Based on Yukito Kishiro's manga series, Alita: Battle Angel tells the story of cyborg warrior who fights for the elevation of those living the hardened life of Iron City,  a post-apocalyptic settlement that lives at the mercy of rich population in the last floating city Zalem. Rosa Salazar brings Alita to life with the help of performance capture tech.

"I wanted to do performance capture because I love acting.  I love finding new ways that I can bend my craft and use it to funnel it towards this goal we were all trying to create," said Salazar.

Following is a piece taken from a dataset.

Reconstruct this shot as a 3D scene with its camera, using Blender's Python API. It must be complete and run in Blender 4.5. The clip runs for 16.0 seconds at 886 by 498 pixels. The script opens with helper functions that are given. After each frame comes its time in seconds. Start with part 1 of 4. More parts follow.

Explaining what went into performance capture, Salazar said, "I would say that in the beginning, you think that there's a huge difference.  After doing it, I would say that there's no difference at all, except that you have to accommodate all of these extra things like the wetsuit they put you in and the dots, and coming in every day and scanning into the system and having a helmet, having a boom on your head, having the extra weight, compensating for the weight and then when they take the helmet off, your head leans the other way.  Like bodily things, physical things that you have to deal with and incorporate as an actor.  But in terms of performance, I found out that it was very much the same."

Salazar was also thrilled to see and anime-like version of herself on the big screen. She said, "It's super cool! When I was playing Alita, we were one and the same.  And they used a lot of my real face and the real scars and divots and muscle pull and lines and creases and imperfections to look like me."